[START OF Records provided]

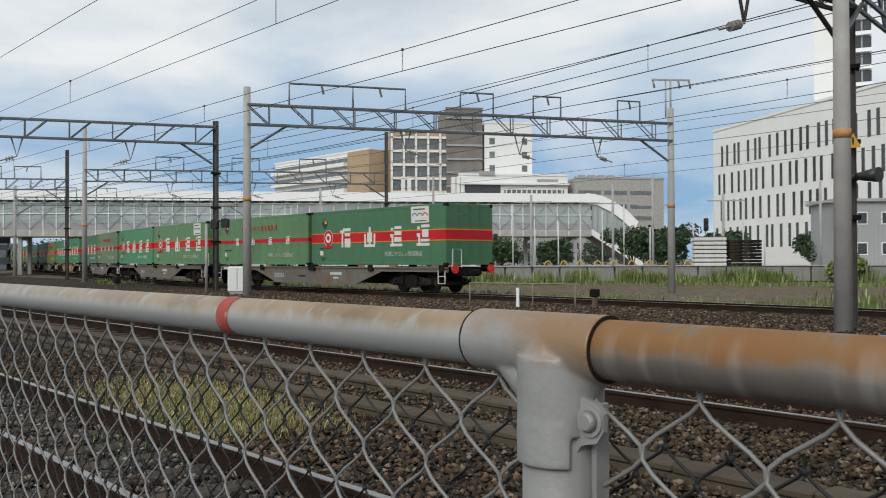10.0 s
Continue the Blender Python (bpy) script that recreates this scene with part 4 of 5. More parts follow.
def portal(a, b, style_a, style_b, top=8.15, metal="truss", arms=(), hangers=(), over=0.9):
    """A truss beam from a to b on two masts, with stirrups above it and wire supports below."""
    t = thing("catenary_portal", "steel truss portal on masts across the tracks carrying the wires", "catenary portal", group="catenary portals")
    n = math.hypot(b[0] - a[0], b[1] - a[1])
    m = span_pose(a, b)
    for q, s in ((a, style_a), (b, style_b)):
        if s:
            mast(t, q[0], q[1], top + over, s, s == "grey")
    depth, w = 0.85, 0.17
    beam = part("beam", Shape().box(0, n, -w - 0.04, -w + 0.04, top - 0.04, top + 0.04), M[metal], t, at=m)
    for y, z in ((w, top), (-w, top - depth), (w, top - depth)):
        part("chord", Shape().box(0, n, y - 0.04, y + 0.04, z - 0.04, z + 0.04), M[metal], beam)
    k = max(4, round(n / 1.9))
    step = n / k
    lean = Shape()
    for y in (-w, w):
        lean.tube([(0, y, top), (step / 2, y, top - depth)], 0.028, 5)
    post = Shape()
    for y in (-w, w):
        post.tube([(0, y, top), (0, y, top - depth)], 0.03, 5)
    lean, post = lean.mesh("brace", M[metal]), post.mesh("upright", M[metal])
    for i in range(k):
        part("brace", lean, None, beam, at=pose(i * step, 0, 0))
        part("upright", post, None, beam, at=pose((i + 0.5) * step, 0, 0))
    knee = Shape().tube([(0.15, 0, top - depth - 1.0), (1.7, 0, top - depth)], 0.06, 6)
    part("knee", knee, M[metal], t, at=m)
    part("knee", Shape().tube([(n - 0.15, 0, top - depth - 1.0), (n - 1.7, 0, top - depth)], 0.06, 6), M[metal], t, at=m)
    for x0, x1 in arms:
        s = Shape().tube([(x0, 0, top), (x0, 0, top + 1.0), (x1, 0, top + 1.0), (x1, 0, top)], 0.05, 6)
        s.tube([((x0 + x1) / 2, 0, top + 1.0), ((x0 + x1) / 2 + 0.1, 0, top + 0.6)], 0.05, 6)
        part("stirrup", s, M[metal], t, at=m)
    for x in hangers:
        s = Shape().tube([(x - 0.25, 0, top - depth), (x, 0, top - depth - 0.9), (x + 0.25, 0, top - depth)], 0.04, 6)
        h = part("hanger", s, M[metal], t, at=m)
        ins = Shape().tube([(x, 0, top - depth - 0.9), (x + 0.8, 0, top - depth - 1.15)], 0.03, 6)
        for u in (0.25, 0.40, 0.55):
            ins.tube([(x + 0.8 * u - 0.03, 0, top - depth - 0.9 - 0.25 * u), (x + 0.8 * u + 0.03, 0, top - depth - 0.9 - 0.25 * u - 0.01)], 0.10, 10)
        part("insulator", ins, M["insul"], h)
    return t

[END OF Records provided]
[START OF Records provided]

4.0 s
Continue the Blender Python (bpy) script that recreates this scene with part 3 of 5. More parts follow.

[END OF Records provided]

Given task = Lines that include the word "scene" — how many are there in the data? Answer with the number alone.

Complete answer = 2